The correlation matrix does not necessarily equal the usual correlation coefficient defined by Pearson nor Spearman’s \(\rho_S\), nor Kendall’s \(\tau\). The two latter terms can be defined using a copula function only as follows

\[\rho_S = 12 \int \int [C_Y[u_1,u_2] -u_1 \times u_2]du_1 du_2 -3 \\\tau = 4 \int \int C_Y(u_1,u_2)dC(u_1,u_2) -2\] where \(u_i = N_{Y_i}(y_i)\).

The Pearson’s correlation depends not only on copula functions, but also on marginal distribution themeselves. Its complication is out of this post’s scope and hence, I will not mention here.

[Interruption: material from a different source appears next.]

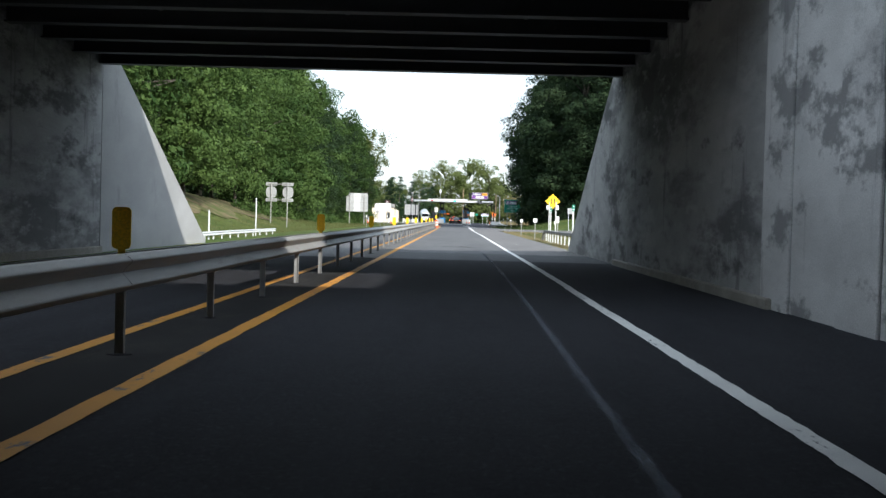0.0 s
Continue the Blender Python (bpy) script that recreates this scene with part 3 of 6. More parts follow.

If a random vector \(Y\) has a Gaussian copula, then Y is said to have a ‘meta-Gaussian distribution’. This does not, of course, mean that \(Y\) has a multivariate Gaussian distribution, since the univariate marginal distributions of \(Y\) could be any distributions at all. In this case, our Spearman’s and Kendall’s correlation coefficients are

\[\rho_S = \frac{6}{\pi} \arcsin(\Omega/2)\]

\[\tau = \frac{2}{\pi} \arcsin(\Omega)\]

We know that \(\Omega \in [-1,1]\) then

\[\Omega \approx \frac{6}{\pi} \arcsin(\Omega/2) = \rho_S\]

Therefore, our correlation matrix in Gaussian copula can be employed from Rank correlation of Spearman.

In risk management context, Gaussian copulas are used much frequently, especially in modelling Credit risk (see CreditMetrics.

Summary

This post just stops by introducing some fundamental concepts in terms of volatility and correlation. There is numerous approaches to expand the ideas of those measure of risk. One of the most practical examples is conducting a volatility analysis or correlation analysis for a particular stock index, stock price series, etc. Regarding theoretical viewpoint, volatility and correlation are not perfect measures of risk. The true risk measurement is still left with various fierce reactions from distinct schools of professionals, who come from traditional statistics and who have developed from applied deep learning.